For content creators

  • Unlock the back catalog — viewers find relevant moments across hundreds of videos, not just the latest upload
  • SEO surface area — every chunk becomes a searchable, linkable page
  • Concept navigation — "show me every time this channel discussed X"
  • Membership perk — premium searchable knowledge base for subscribers

For organizations

  • Training libraries — turn internal video into searchable knowledge
  • Conference archives — every talk, indexed and cross-referenced
  • Research corpus — academic lectures, seminars, lab meetings
  • Compliance — full-text search across recorded meetings

5. Architecture: generic base, thin wrappers

Adding a new channel takes minutes, not days. The framework is parameterized — you supply the channel name, it does the rest.

Add a new channel

# Process transcripts into chunks

python -m lib.semnet.pipeline process dwarkesh

# Generate the portal

python -m lib.semnet.portal generate dwarkesh --title "Dwarkesh Podcast"

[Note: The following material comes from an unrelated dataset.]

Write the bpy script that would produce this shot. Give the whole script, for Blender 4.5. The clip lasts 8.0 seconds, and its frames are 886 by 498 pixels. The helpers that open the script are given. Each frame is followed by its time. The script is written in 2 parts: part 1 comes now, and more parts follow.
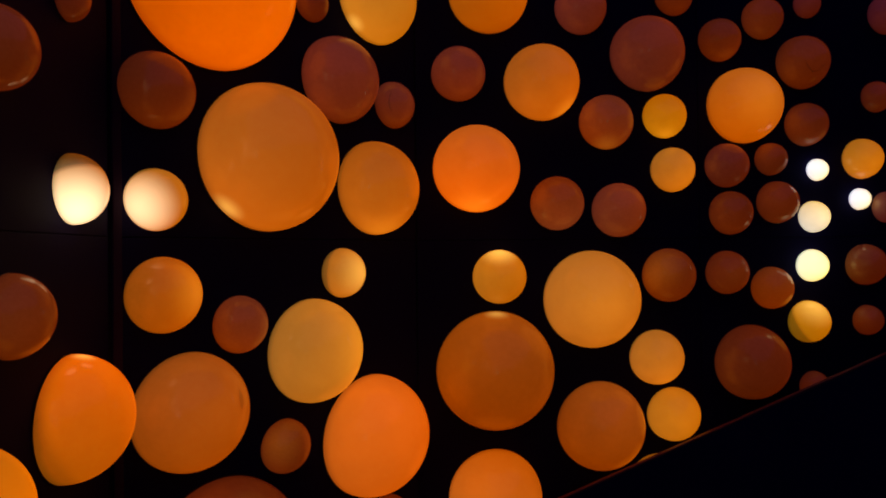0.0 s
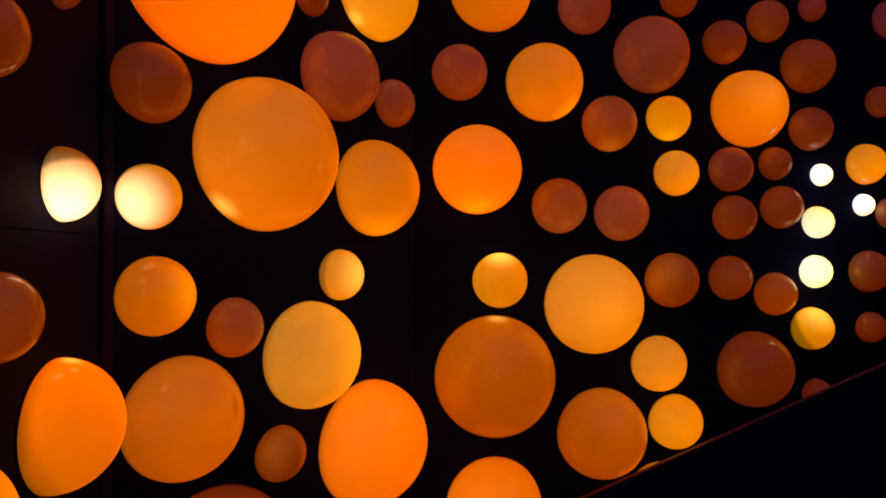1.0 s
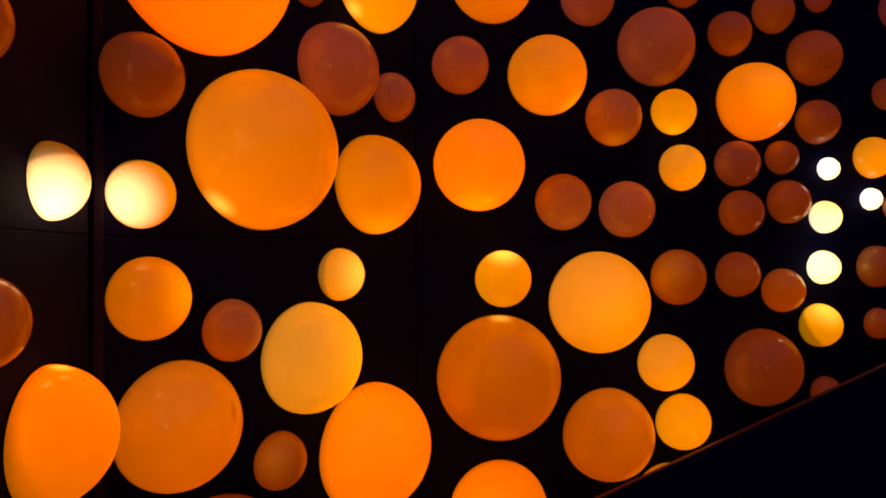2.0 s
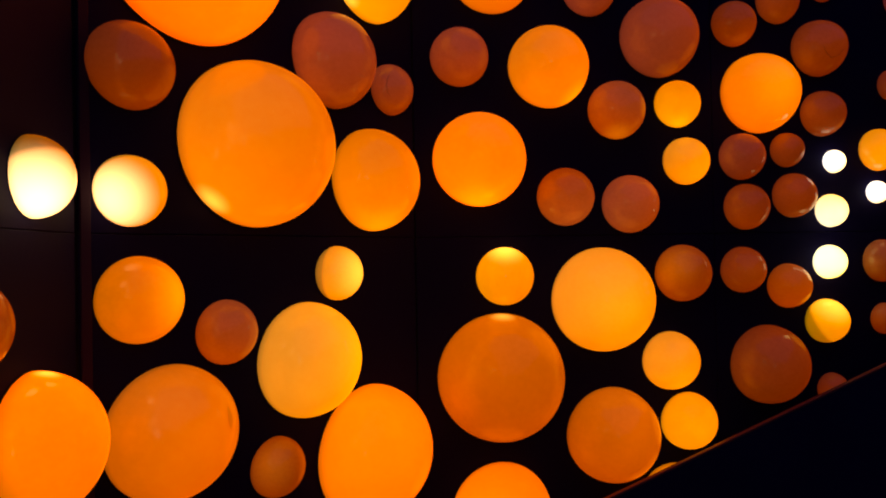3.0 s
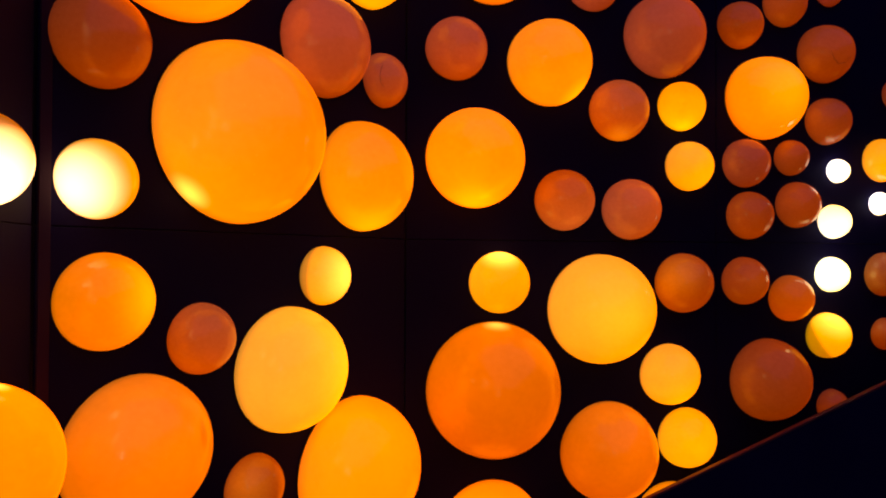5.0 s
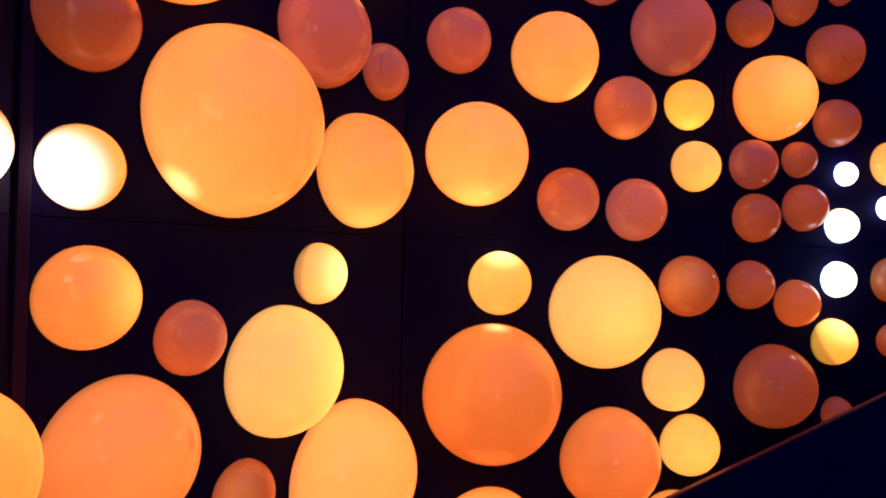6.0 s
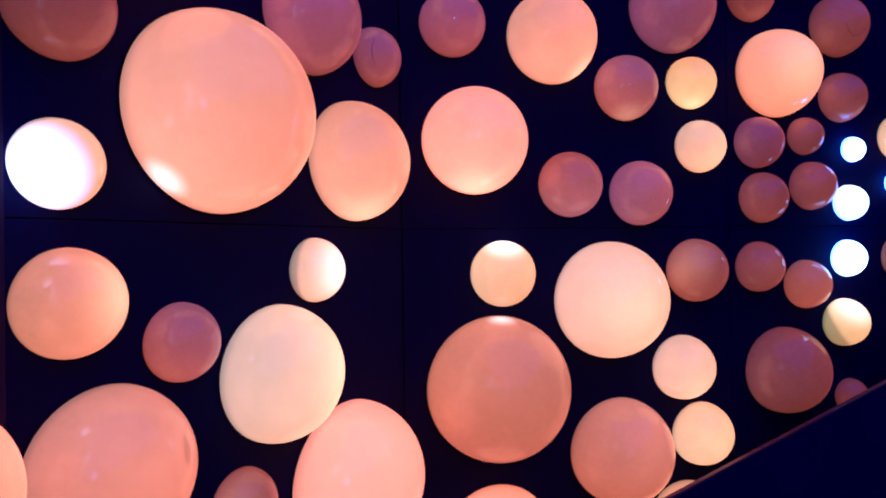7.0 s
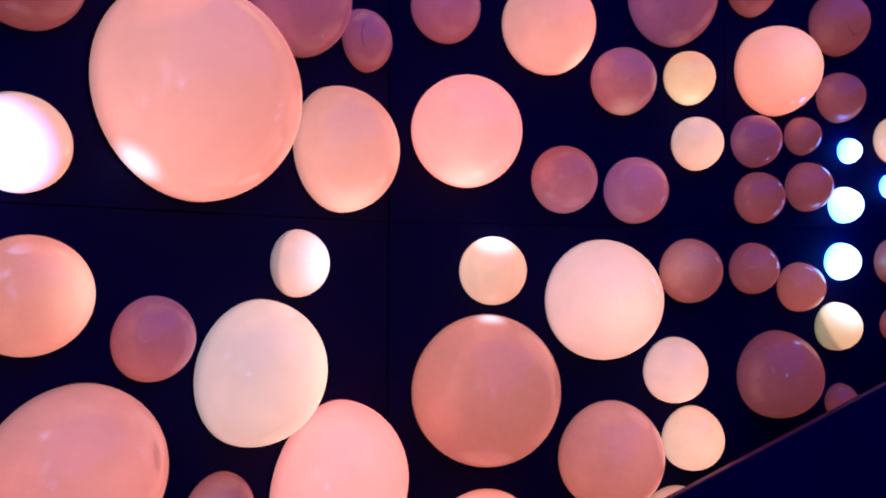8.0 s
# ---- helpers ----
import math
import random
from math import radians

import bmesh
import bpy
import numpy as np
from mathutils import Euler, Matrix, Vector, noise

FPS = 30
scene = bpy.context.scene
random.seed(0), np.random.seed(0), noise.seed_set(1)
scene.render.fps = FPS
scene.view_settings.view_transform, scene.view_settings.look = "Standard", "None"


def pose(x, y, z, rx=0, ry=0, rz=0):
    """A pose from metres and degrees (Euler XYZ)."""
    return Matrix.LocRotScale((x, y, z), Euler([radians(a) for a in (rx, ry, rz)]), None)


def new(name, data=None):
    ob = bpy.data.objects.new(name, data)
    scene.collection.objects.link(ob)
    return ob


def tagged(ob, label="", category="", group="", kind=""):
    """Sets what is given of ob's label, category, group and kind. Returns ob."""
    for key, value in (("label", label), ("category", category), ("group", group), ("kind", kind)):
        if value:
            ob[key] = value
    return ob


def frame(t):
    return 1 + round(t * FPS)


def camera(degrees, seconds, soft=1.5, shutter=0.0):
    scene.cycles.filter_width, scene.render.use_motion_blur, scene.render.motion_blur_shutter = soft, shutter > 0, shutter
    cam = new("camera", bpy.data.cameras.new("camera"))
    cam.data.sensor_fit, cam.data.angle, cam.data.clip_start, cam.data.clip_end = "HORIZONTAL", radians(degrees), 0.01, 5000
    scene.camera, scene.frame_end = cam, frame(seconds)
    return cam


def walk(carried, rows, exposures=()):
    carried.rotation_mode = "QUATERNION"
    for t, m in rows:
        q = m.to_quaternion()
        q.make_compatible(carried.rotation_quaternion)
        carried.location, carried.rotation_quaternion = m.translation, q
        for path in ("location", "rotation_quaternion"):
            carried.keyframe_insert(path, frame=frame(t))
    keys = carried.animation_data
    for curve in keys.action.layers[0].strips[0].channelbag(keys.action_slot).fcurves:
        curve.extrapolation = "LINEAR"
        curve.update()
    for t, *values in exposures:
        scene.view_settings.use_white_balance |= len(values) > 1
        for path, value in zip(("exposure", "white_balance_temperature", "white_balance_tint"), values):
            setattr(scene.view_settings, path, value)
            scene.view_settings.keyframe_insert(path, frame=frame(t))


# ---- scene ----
# The eye starts on an upper landing; z = 0 is the floor below it.
EYE = 2.89
cam = camera(65.8, 8.0, soft=1.9)
ROWS = [
    (0.0, -0.000, -0.000, -0.000, -0.00, 0.55, 0.66),
    (0.5, -0.043, 0.057, -0.001, -0.54, 0.66, 0.42),
    (1.0, -0.083, 0.117, -0.005, -1.04, 0.82, 0.13),
    (1.5, -0.125, 0.185, -0.006, -1.49, 0.80, 0.30),
    (3.0, -0.216, 0.384, -0.010, -2.64, 0.52, 1.03),
    (3.5, -0.246, 0.450, -0.011, -3.12, 0.52, 1.13),
    (4.0, -0.278, 0.523, -0.007, -3.71, 0.60, 0.86),
    (4.5, -0.308, 0.595, -0.006, -4.42, 0.74, 0.40),
    (6.0, -0.383, 0.817, -0.011, -6.04, 0.75, -1.10),
    (6.5, -0.397, 0.893, -0.021, -6.23, 0.45, 0.36),
    (7.0, -0.412, 0.976, -0.030, -6.67, 0.33, 0.91),
    (7.5, -0.426, 1.056, -0.037, -7.06, 0.08, 0.64),
    (8.0, -0.452, 1.146, -0.019, -8.55, -0.25, -0.30),
]
walk(
    cam,
    [(t, pose(x, y, EYE + z, 90 + pitch, roll, yaw)) for t, x, y, z, yaw, pitch, roll in ROWS],
    exposures=[
        (0.0, -1.30, 6900, 11),
        (0.6, -0.96, 7700, 11),
        (1.5, -0.58, 9000, 10),
        (3.0, -0.28, 10000, 10),
        (3.5, 0.0, 10000, 10),
        (4.7, 0.12, 9800, 10),
        (5.8, 0.62, 5600, 24),
        (6.5, 0.46, 3500, 26),
        (7.0, 0.40, 3050, 28),
        (8.0, 0.30, 2900, 28),
    ],
)

# ---- light: blue dusk over the open court behind the viewer ----
world = bpy.data.worlds.new("dusk")
scene.world = world
world.use_nodes = True
back = world.node_tree.nodes["Background"]
back.inputs["Color"].default_value = (0.12, 0.14, 1.0, 1)
back.inputs["Strength"].default_value = 0.15


# ---- materials ----
def material(name):
    m = bpy.data.materials.new(name)
    m.use_nodes = True
    return m, m.node_tree.nodes, m.node_tree.links, m.node_tree.nodes["Principled BSDF"]


def plain(name, dark, light, rough, scale=6.0, metal=0.0, bump=0.05, gloss=0.5):
    """A surface that varies between two colours at two scales, with fine relief."""
    m, n, l, b = material(name)
    co = n.new("ShaderNodeTexCoord")
    big, fine = n.new("ShaderNodeTexNoise"), n.new("ShaderNodeTexNoise")
    big.inputs["Scale"].default_value, fine.inputs["Scale"].default_value = scale * 0.3, scale * 25
    big.inputs["Detail"].default_value, fine.inputs["Detail"].default_value = 6, 4
    add = n.new("ShaderNodeMath")
    add.operation, add.inputs[1].default_value = "MULTIPLY_ADD", 0.35
    mix = n.new("ShaderNodeMix")
    mix.data_type = "RGBA"
    mix.inputs["A"].default_value, mix.inputs["B"].default_value = (*dark, 1), (*light, 1)
    l.new(co.outputs["Object"], big.inputs["Vector"])
    l.new(co.outputs["Object"], fine.inputs["Vector"])
    l.new(fine.outputs["Fac"], add.inputs[0])
    l.new(big.outputs["Fac"], add.inputs[2])
    l.new(add.outputs[0], mix.inputs["Factor"])
    l.new(mix.outputs["Result"], b.inputs["Base Color"])
    rr = n.new("ShaderNodeMapRange")
    rr.inputs["To Min"].default_value, rr.inputs["To Max"].default_value = rough * 0.8, rough * 1.2
    l.new(big.outputs["Fac"], rr.inputs["Value"])
    l.new(rr.outputs["Result"], b.inputs["Roughness"])
    b.inputs["Metallic"].default_value = metal
    b.inputs["Specular IOR Level"].default_value = gloss
    bu = n.new("ShaderNodeBump")
    bu.inputs["Strength"].default_value, bu.inputs["Distance"].default_value = bump, 0.002
    l.new(fine.outputs["Fac"], bu.inputs["Height"])
    l.new(bu.outputs["Normal"], b.inputs["Normal"])
    return m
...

# Done. Static site at projects/dwarkesh/portal/

Key insight

The framework handles the plumbing — chunking, indexing, search, HTML generation, timestamp linking. Each new vertical just supplies the content source. This is the same "small vertical, deep data" pattern from the data depth thesis, applied to video content.

6. Roadmap

Now

  • Static portals with search
  • Timestamp-linked chunks
  • Chapter grouping
  • 2 live demos

Next

  • Concept extraction — auto-tag topics, build concept index
  • Cross-video linking — "same topic, different episode"
  • Semantic search — vector embeddings, not just keyword
  • More channels — Dwarkesh, Lex Fridman

Vision

  • AI Q&A layer — "ask the channel" with cited timestamps
  • Multi-source portals — video + blog + podcast unified
  • White-label — creators embed in their own site
  • API access — programmatic search across portals

The compound effect

Every portal makes the framework better. Chunking heuristics improve. Concept extraction gets smarter. The learning system captures what works and feeds it back. Portal #50 will be significantly better than portal #1 — with zero additional engineering.